China has a rare and important opportunity to kill two birds with one stone. A successful rebalancing of the Chinese economy — moving away from excess reliance on investment and exports and embracing more of a pro-consumption growth model — would be a huge plus in dealing with two key issues: On the one hand, it would enable China to avoid the capacity excesses and protectionist risks that might arise from a continued expansion of a severely unbalanced real economy. But it would also tilt the mix of Chinese output away from pollution- and energy-intensive growth.

Don't get me wrong: This should not be seen as a substitute for major environmental policy initiatives — the development and implementation of new technologies and incentives that would lead to a cleaner GDP. But rebalancing could well be an important down-payment. By shifting the mix of economic growth away from emissions-intensive activities, China would not only avoid serious imbalances — but it would also buy some important time on the environmental front.

The latest statements from official Beijing are quite encouraging in addressing this conjoined problem.
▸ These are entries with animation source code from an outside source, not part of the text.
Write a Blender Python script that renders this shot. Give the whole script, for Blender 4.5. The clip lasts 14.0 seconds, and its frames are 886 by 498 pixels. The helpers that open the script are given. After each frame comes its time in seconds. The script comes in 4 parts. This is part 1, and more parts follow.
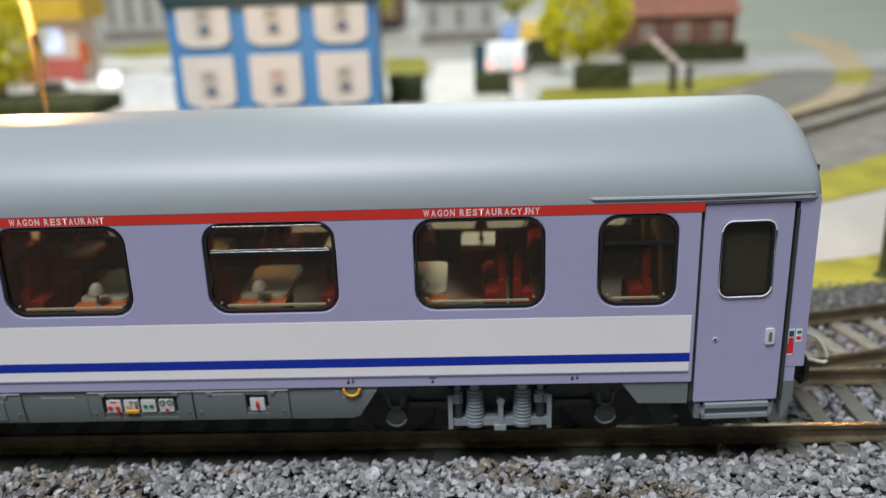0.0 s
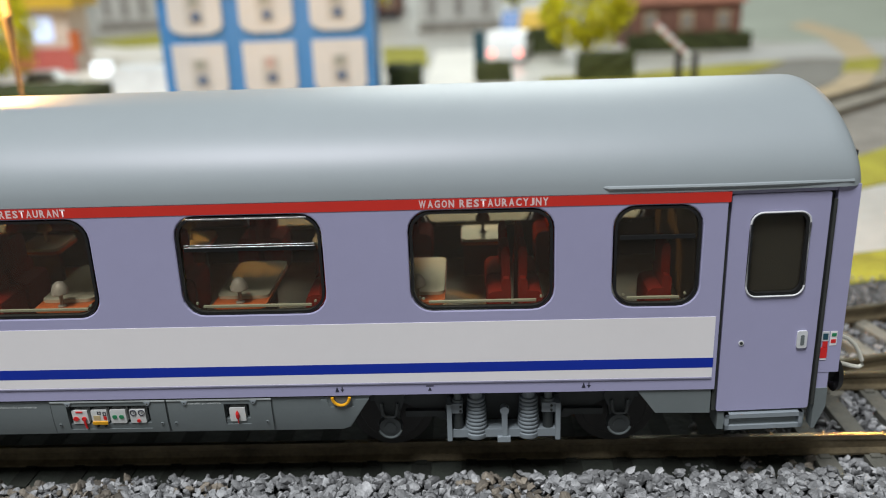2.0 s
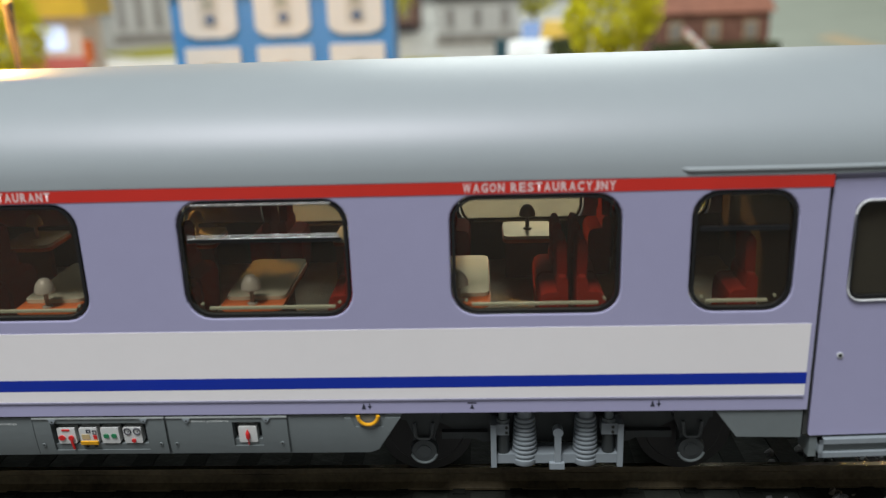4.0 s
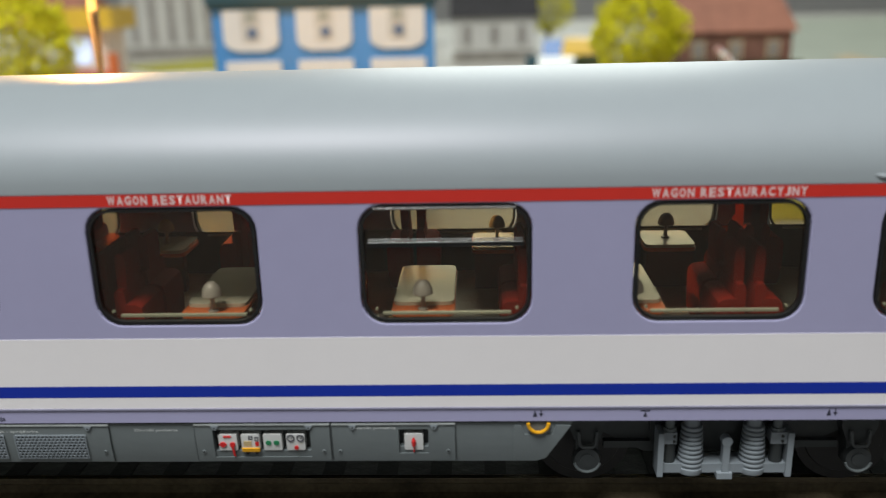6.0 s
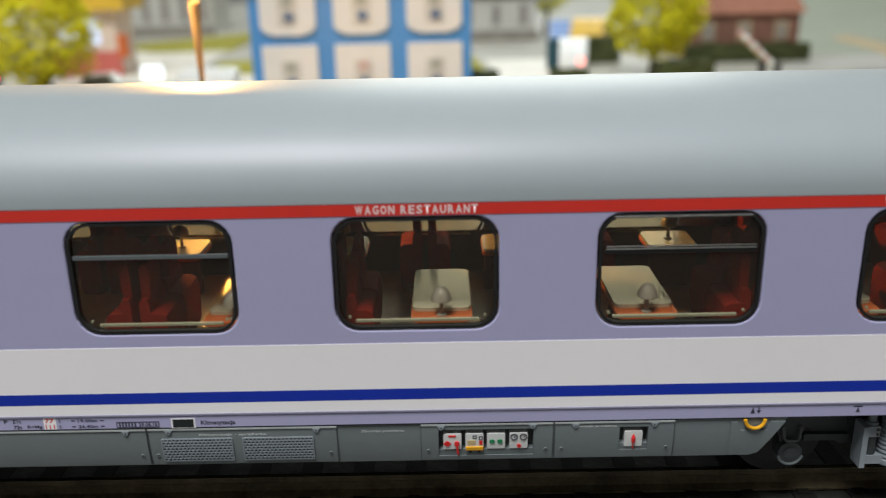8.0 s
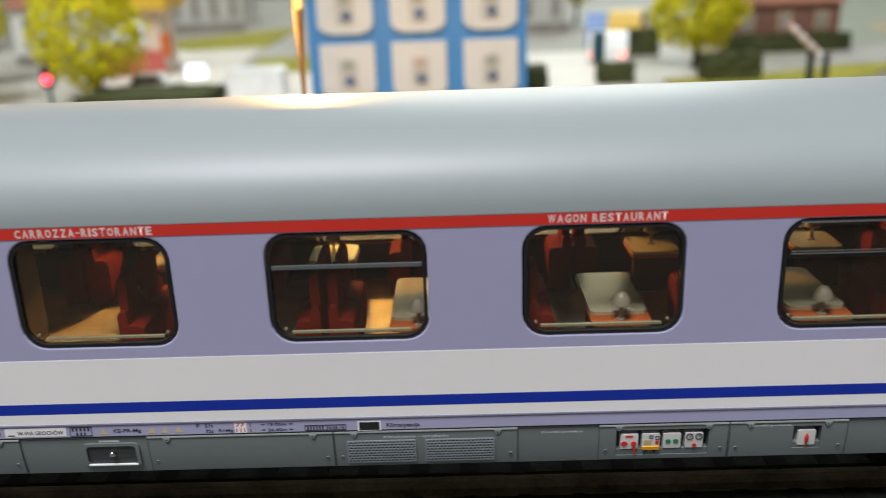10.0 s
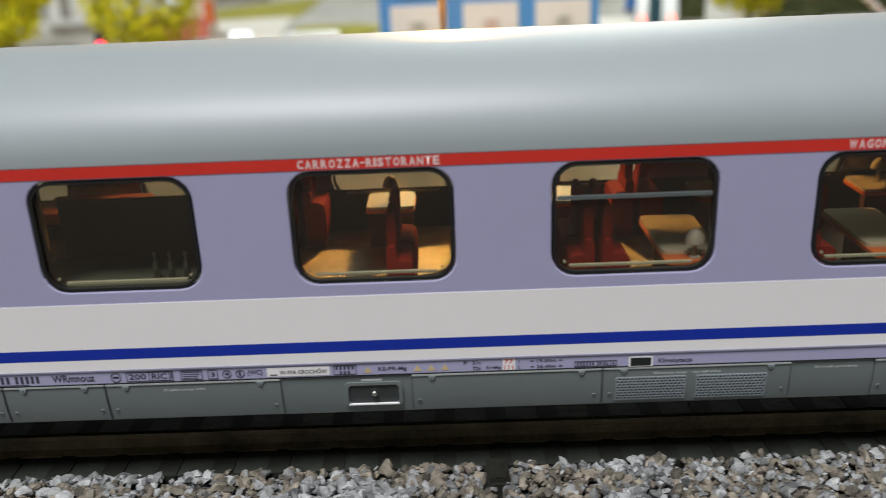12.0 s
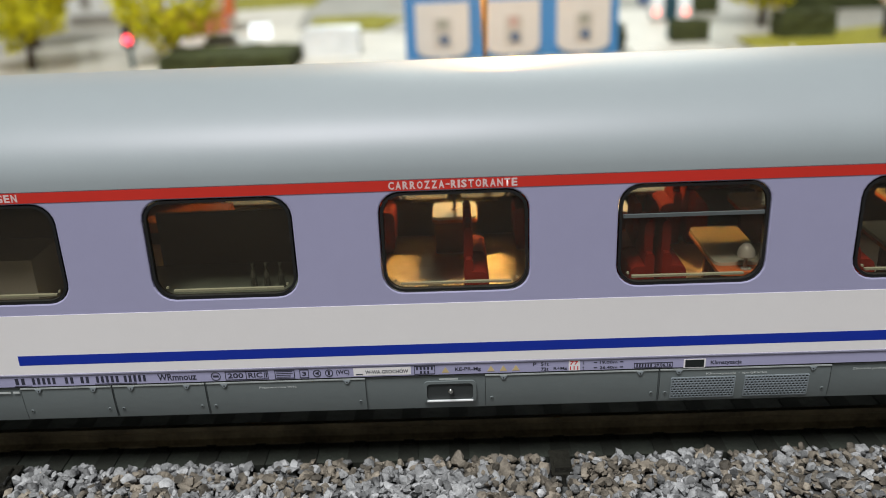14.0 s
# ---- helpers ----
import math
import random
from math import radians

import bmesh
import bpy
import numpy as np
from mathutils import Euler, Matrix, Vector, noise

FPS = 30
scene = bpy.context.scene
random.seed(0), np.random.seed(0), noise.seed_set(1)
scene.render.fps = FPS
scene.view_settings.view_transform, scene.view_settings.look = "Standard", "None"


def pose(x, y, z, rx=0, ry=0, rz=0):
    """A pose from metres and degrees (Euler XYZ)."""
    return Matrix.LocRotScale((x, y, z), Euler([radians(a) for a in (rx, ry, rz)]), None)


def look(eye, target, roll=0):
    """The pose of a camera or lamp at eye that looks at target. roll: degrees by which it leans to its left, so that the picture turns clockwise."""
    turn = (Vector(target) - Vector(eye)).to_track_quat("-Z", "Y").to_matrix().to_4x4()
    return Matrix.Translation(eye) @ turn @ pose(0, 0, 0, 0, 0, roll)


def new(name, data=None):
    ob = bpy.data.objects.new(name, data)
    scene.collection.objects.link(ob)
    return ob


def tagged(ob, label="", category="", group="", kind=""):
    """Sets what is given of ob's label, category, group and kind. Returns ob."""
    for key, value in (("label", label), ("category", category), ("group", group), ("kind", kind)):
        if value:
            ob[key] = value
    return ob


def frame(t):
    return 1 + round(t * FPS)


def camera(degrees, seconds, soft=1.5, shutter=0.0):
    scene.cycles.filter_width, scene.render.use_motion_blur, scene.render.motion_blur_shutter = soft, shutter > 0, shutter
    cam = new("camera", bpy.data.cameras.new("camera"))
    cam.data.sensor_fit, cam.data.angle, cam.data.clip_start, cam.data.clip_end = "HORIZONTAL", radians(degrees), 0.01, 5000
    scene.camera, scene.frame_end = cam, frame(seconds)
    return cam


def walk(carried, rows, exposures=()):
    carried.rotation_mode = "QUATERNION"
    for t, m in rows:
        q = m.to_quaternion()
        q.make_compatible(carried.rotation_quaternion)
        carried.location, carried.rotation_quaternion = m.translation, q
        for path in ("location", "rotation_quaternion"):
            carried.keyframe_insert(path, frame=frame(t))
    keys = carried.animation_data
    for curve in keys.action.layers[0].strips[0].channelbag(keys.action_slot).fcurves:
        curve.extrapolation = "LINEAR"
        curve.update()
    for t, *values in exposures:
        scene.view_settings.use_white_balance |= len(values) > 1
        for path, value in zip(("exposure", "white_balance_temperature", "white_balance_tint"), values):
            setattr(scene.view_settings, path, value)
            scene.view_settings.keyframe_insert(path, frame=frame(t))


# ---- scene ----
# Camera: a phone held close to the model; all lengths below are given in millimetres.
MM = 0.001
cam = camera(54.0, 14.0, soft=0.72, shutter=0.35)
cam.data.dof.use_dof = True
cam.data.dof.focus_distance = 0.102
cam.data.dof.aperture_fstop = 22.0
PATH = [
    (0, 107.14, -103.62, 64.09, 2.00, -18.67, -1.89),
    (0.5, 109.55, -102.49, 67.83, 2.12, -19.29, -1.85),
    (1, 108.28, -99.27, 66.65, 2.01, -19.66, -1.77),
    (1.5, 107.66, -96.64, 64.37, 1.89, -19.35, -1.75),
    (2, 107.00, -93.47, 60.89, 2.00, -19.14, -1.98),
    (2.2, 105.97, -92.16, 59.52, 2.12, -18.98, -1.99),
    (4.3, 101.78, -79.87, 53.65, 2.87, -17.62, -1.92),
    (4.5, 99.71, -79.75, 54.15, 2.77, -17.49, -1.90),
    (5, 92.38, -79.08, 53.52, 1.45, -17.54, -1.42),
    (5.5, 87.75, -79.06, 51.94, 1.80, -17.16, -1.33),
    (6, 84.57, -80.85, 52.79, 2.32, -16.71, -1.37),
    (6.5, 78.44, -81.87, 54.68, 1.35, -17.70, -1.14),
    (7, 69.72, -81.87, 54.54, 0.38, -17.74, -0.89),
    (7.5, 64.13, -82.49, 55.00, 0.30, -17.94, -0.96),
    (8, 57.90, -82.93, 57.01, 0.28, -18.30, -1.14),
    (8.2, 56.36, -83.53, 56.89, 0.27, -18.00, -1.22),
    (10.3, 34.60, -84.90, 59.98, 1.19, -19.21, -2.07),
    (10.5, 30.90, -84.34, 59.98, 0.91, -19.49, -2.03),
    (11, 25.09, -84.07, 60.31, 0.91, -19.68, -2.16),
    (11.5, 17.00, -84.10, 59.37, 0.89, -19.85, -2.22),
    (12, 9.71, -84.40, 55.65, 1.01, -20.40, -2.41),
    (12.5, 2.08, -83.93, 56.89, 1.15, -20.72, -2.22),
    (13, 2.12, -86.11, 58.52, 1.37, -21.05, -2.31),
    (13.5, 1.72, -87.67, 60.03, 1.36, -21.16, -2.38),
    (14, 1.65, -91.74, 62.12, 1.19, -21.44, -2.31),
]
walk(cam, [(t, pose(x * MM, y * MM, z * MM, 90 + pitch, 0, yaw) @ pose(0, 0, 0, 0, 0, roll)) for t, x, y, z, yaw, pitch, roll in PATH],
     exposures=[(0, 0.0, 6230, 11), (0.5, 0.0, 6420, 9), (1.5, 0.0, 6380, 9), (2.2, 0.0, 6320, 9.5), (5, 0.0, 6430, 8.5), (8, 0.0, 6490, 8.5), (11, 0.0, 6500, 9), (14, 0.0, 6530, 9)])

# ---- world, light ----
world = bpy.data.worlds.new("room_air")
scene.world = world
world.use_nodes = True
world.node_tree.nodes["Background"].inputs[0].default_value = (0.80, 0.88, 0.95, 1)
world.node_tree.nodes["Background"].inputs[1].default_value = 0.25


def area_lamp(name, eye, target, sx, sy, watts, colour):
    data = bpy.data.lights.new(name, "AREA")
    data.shape, data.size, data.size_y, data.energy, data.color = "RECTANGLE", sx * MM, sy * MM, watts, colour
    ob = new(name, data)
    ob.matrix_world = look(Vector(eye) * MM, Vector(target) * MM)
    return ob


# a broad panel hung from the ceiling over the layout, and daylight from a tall window in the far wall
PANEL_AT, PANEL_TO = (-210, -560, 1440), (-210, -250, 0)
area_lamp("ceiling_panel_lamp", PANEL_AT, PANEL_TO, 520, 520, 33.2, (0.975, 1.0, 0.995))
area_lamp("window_light", (260, 1846, 850), (260, 0, 300), 860, 1060, 13.0, (0.93, 1.0, 0.95))
LAMP2 = (199.6, 92.0)
bulb = bpy.data.lights.new("street_bulb", "POINT")
bulb.energy, bulb.color, bulb.shadow_soft_size = 0.74, (1.0, 0.53, 0.14), 0.003
bulb_ob = new("street_bulb", bulb)
bulb_ob.location = (12 * MM, 80 * MM, 58.3 * MM)
dim_bulb = bulb.copy()
dim_bulb.energy, dim_bulb.shadow_soft_size = 0.02, 0.002
bulb_2 = new("street_bulb", dim_bulb)
bulb_2.location = (LAMP2[0] * MM, LAMP2[1] * MM, 58.3 * MM)

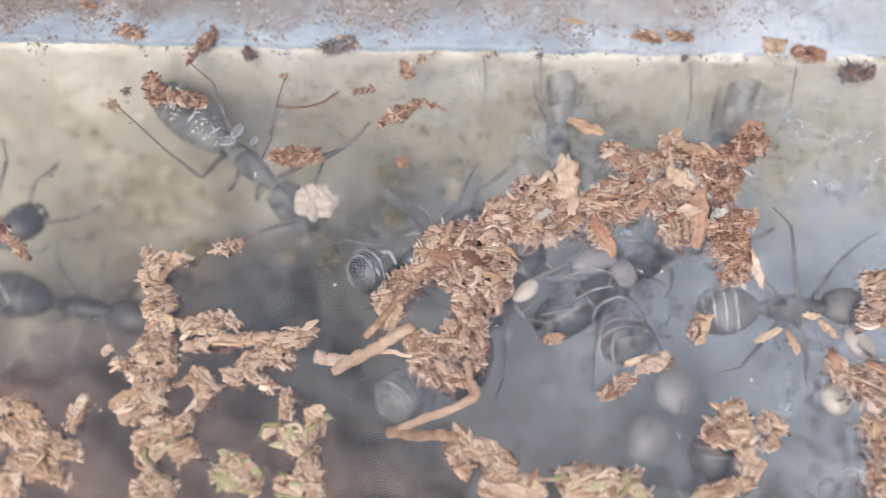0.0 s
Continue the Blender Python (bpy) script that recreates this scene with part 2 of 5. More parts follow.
def ledge_material():
    m, nt, bsdf = material("blue-grey mortar")
    coarse = noise_tex(nt, 130, 5, 0.65, 0.8)
    fine = noise_tex(nt, 1300, 5, 0.7)
    base = ramp(nt, coarse, [(0.32, (0.25, 0.29, 0.35)), (0.5, (0.34, 0.41, 0.49)), (0.7, (0.50, 0.58, 0.67))])
    dots = ramp(nt, fine, [(0.40, (0, 0, 0)), (0.60, (1, 1, 1))])
    coord = nt.nodes.new("ShaderNodeTexCoord")
    sep = nt.nodes.new("ShaderNodeSeparateXYZ")
    nt.links.new(coord.outputs["Object"], sep.inputs[0])
    dusty = nt.nodes.new("ShaderNodeMapRange")
    uneven = arith(nt, "MULTIPLY", arith(nt, "SUBTRACT", noise_tex(nt, 210, 5, 0.65, 0.6), 0.5), 0.008)
    nt.links.new(arith(nt, "ADD", sep.outputs[1], uneven), dusty.inputs[0])
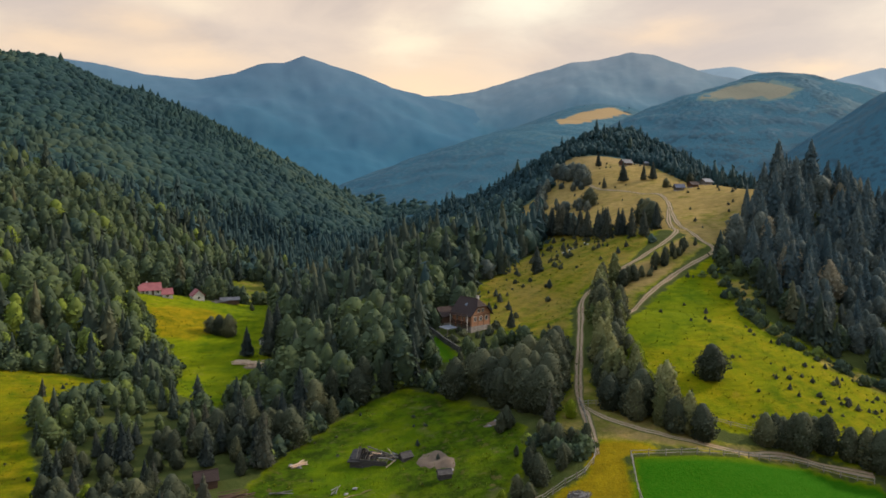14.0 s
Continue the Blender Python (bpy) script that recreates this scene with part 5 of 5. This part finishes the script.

Premier Wen Jiabao's "Work Report" to the recently concluded National People's Congress strongly endorsed a strategy of macro rebalancing, energy conservation, and environmental remediation.

But the time for talk is over. Just as China has had the will and determination to deliver on the reform front over the past 28 years, I am hopeful that it will rise to the occasion and finally deliver on the rebalancing front. In the end, there is no other choice. Time is growing short — for China and for the planet.